Optimal Bandwidth for High Efficiency Thermoelectrics

The thermoelectric figure of merit ($ZT$) in narrow conduction bands of different material dimensionalities is investigated for different carrier scattering models. When the bandwidth is zero, the transport distribution function (TDF) is finite, not infinite as previously speculated by Mahan and Sofo [Proc. Natl. Acad. Sci. U.S.A. 93, 7436 (1996)], even though the carrier density of states goes to infinity.
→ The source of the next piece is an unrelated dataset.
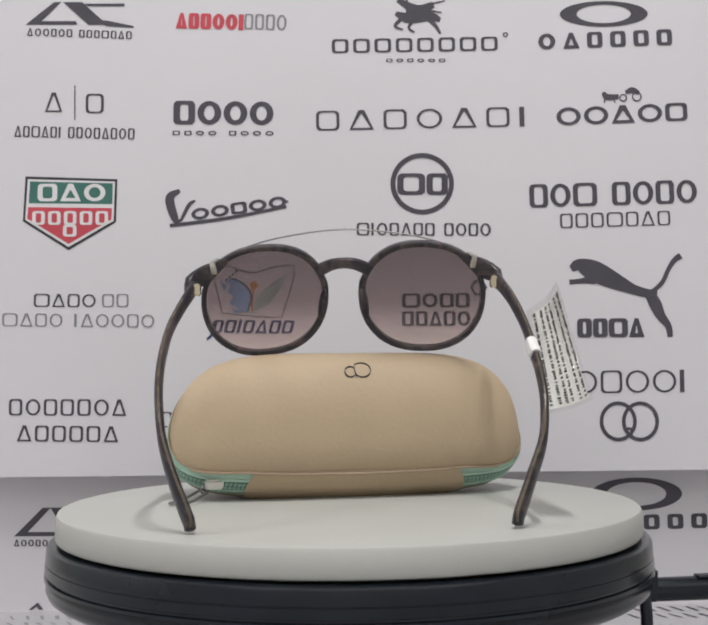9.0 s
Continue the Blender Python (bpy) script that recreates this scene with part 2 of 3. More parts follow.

Such a finite TDF results in a zero electrical conductivity and thus a zero $ZT$. We point out that the optimal $ZT$ cannot be found in an extremely narrow conduction band. The existence of an optimal bandwidth for a maximal $ZT$ depends strongly on the scattering models and the dimensionality of the material. A nonzero optimal bandwidth for maximizing $ZT$ also depends on the lattice thermal conductivity. A larger maximum $ZT$ can be obtained for materials with a smaller lattice thermal conductivity.

Figure 1

$ZT$ plotted as functions of the chemical potential with respect to the upper band edge $\mu -W_{\alpha }/2$, and of the bandwidth $W_{\alpha }$ in (a) the 1D system when ${\gamma }_0=0.06$, (b) the 2D system when ${\gamma }_0=0.06$, (c) the 3D system when ${\gamma }_0=0.06$, and (d) the 3D system when ${\gamma }_0=0.1$.

Figure 2

$ZT$ plotted as a function of the bandwidth $W_{\alpha }$ in (a) the 1D system and (b) the 3D system when ${\gamma }_0=0.06$, 0.1, 0.14, and 0.18. The calculations use $\mu -W_{1\mathrm{D}}/2=2k_{B}T$ for the 1D and $\mu -W_{3\mathrm{D}}/2=k_{B}T$ for the 3D system.

Figure 3

$Z{T}_{3\mathrm{D}}$ plotted as a function of the bandwidth $W_{3\mathrm{D}}$ in the 3D system for different carrier scattering models as shown in Table : constant relaxation time ${\tau }_{3\mathrm{D},0}=0.1\mathrm{ps}$ (solid curve); relaxation time inversely proportional to DOS where $C_{3\mathrm{D}}={10}^{34}\mathrm{s}/\mathrm{J}{\mathrm{m}}^3$ (dashed curve); and constant carrier MFP $l_{3\mathrm{D}}=10\mathrm{nm}$ (dotted curve). The curve with square dots is the case when a constant background TDF ${\Xi }_{\mathrm{bg}}=0.045{\Xi }_{3\mathrm{D}}(0)$ is superimposed to the narrow band TDF for the constant MFP model. The calculations use $T=300\mathrm{K}$, ${\kappa }_p=0.2\mathrm{W}/\mathrm{mK}$, $a=1\mathrm{nm}$, and $\mu -W_{3\mathrm{D}}/2=k_{B}T$.